Несмотря на то, что они немало времени провели бок о бок, Чартинский так и остался для Софьи загадкой. В Петербурге он показался ей праздным светским щеголем, холодным и себялюбивым. Первая встреча в Рощино ее удивила, приоткрыв ей некоторые иные стороны его натуры. В нем с легкостью уживались иногда неоправданная жестокость и сентиментальность. Софи не раз замечала слезы в его глазах, в особо чувствительные моменты, как, например, сегодня утром, когда Джозеф прощался с ними. Настроение его часто было переменчивым от веселости и хлопотной суетливости к меланхолии и апатии и наоборот.

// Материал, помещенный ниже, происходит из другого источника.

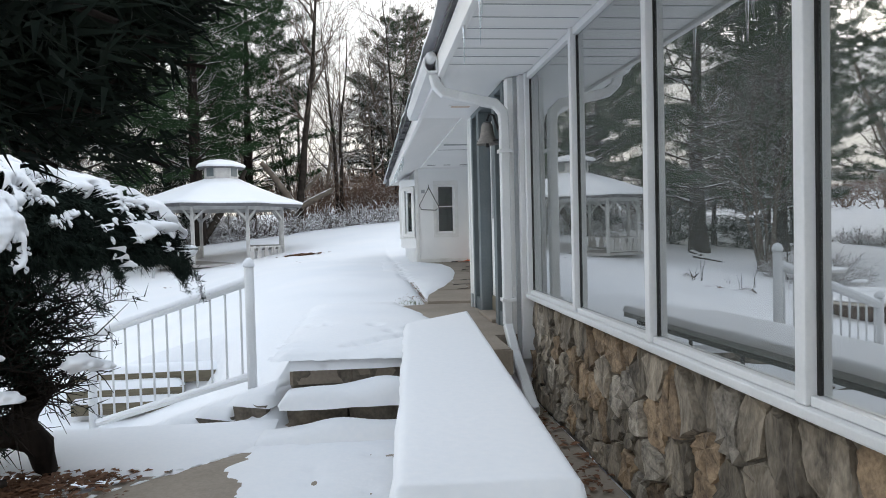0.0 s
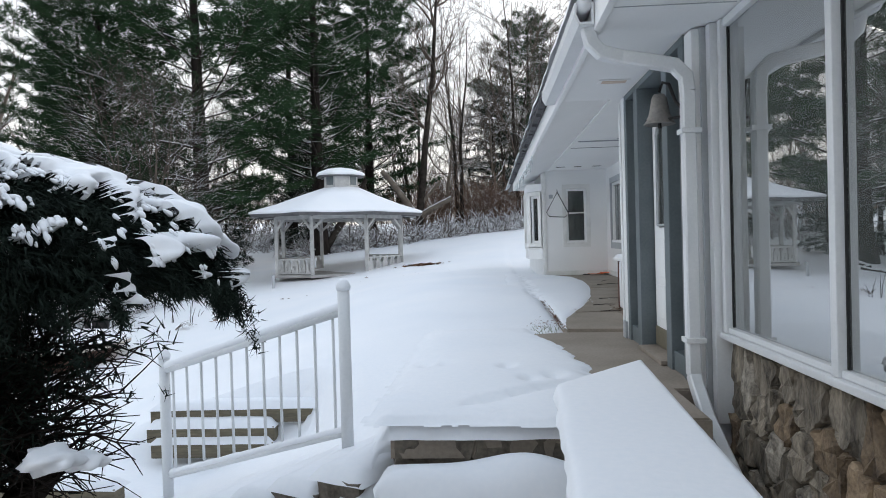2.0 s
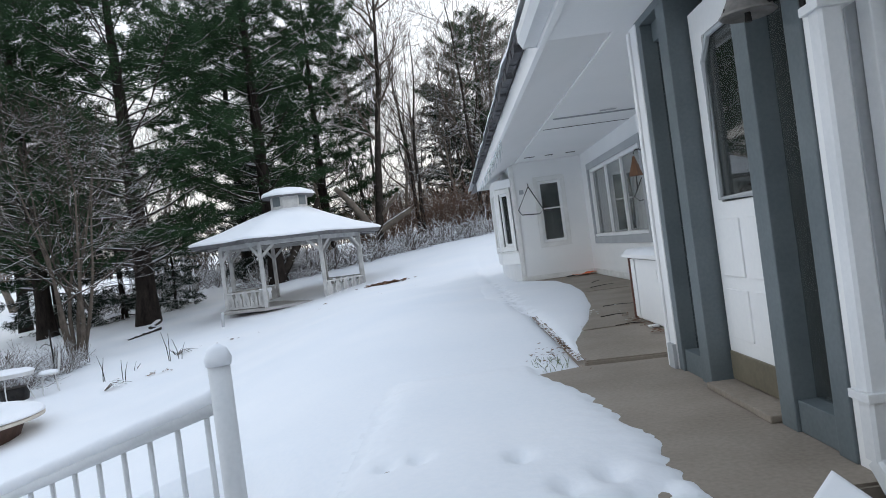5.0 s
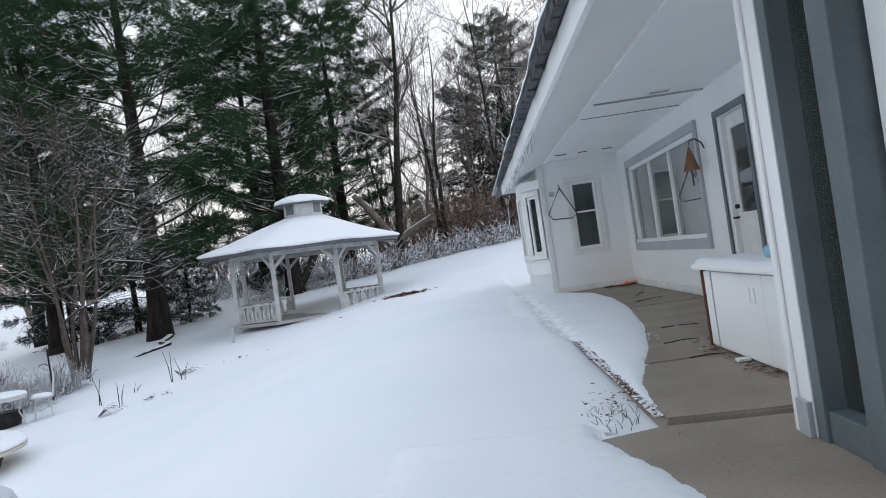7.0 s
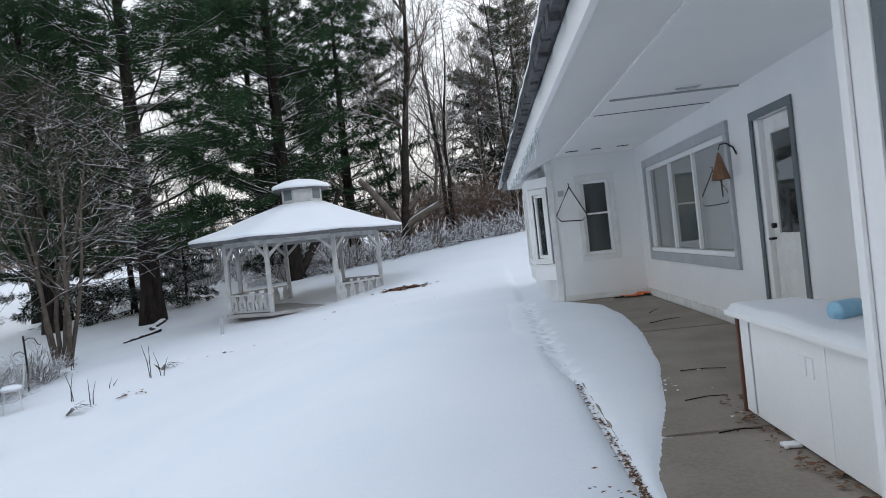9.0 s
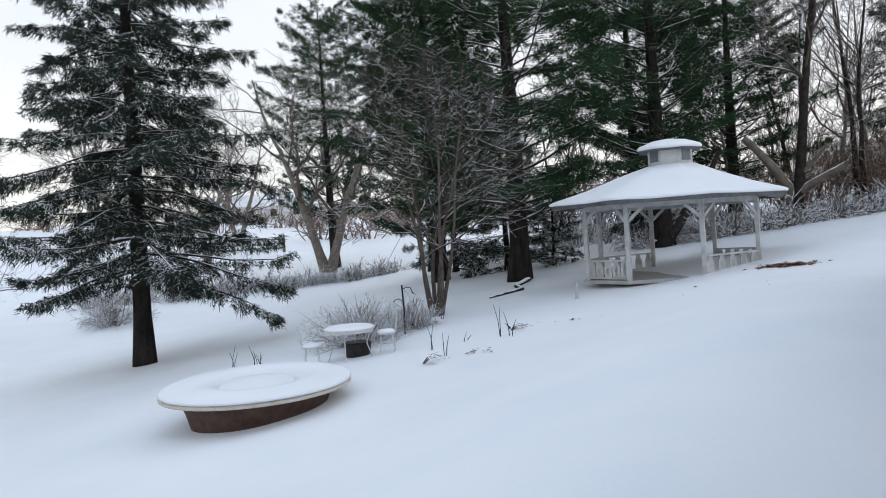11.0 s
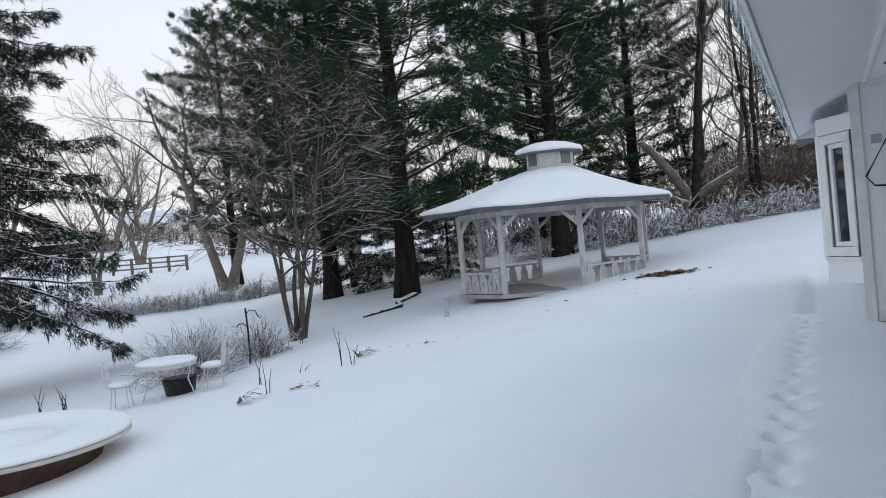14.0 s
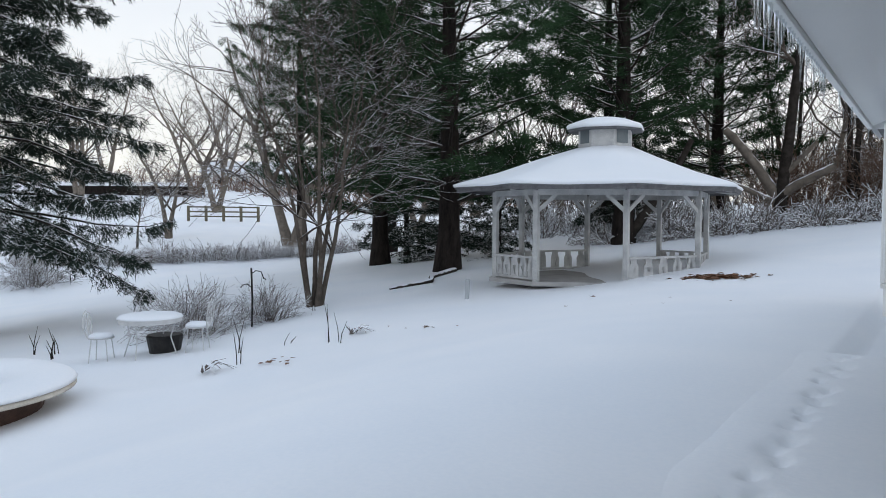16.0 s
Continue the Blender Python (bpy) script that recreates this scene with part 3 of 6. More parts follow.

Много раз она думала о том, что было бы, коли во флигель пришел бы Зелинский, а не Адам. Джозеф, наверняка не задумываясь, свернул бы ей шею и оставил в полыхающей комнате. Получалось, что Адам спас ей жизнь, но благодарности к нему она не испытывала.
От Зелинского мысли ее перетекли к Мишелю. Сердце болезненно сжалось, на глазах выступили слезы: «Бедный мой Мишель. Ну, отчего он не послушал меня тогда? Почему не побежал за подмогой? Ах! Если бы не пришел Зелинский!» Софи была убеждена, что ей удалось бы уговорить брата опустить пистолет, и никто бы не пострадал. Но судьбе было угодно распорядиться иначе.
Она рада была тому, что утром Зелинский их покинул. Общество Джозефа было ей невыносимо: он откровенно пугал ее, к тому же, как бы ни сложилось в дальнейшем, то, что он является убийцей ее брата, ничто не сможет исправить.
Во время долгого морского путешествия из них троих только Зелинский не страдал от морской болезни, которая для Софьи усугублялась еще и тяготами ее положения. Почти каждый день, если море было относительно спокойно, Джозеф помогал ей выбираться на палубу, чтобы глотнуть свежего воздуха, заботливо поддерживая ее во время этих коротких прогулок. Если бы у нее были силы, она непременно бы отстранилась от него, но слабость вынуждала ее цепляться за сильное плечо и от того, она еще больше ненавидела его в такие моменты. Но, слава Богу, все это осталось в прошлом, и ей больше не придется видеться с ним.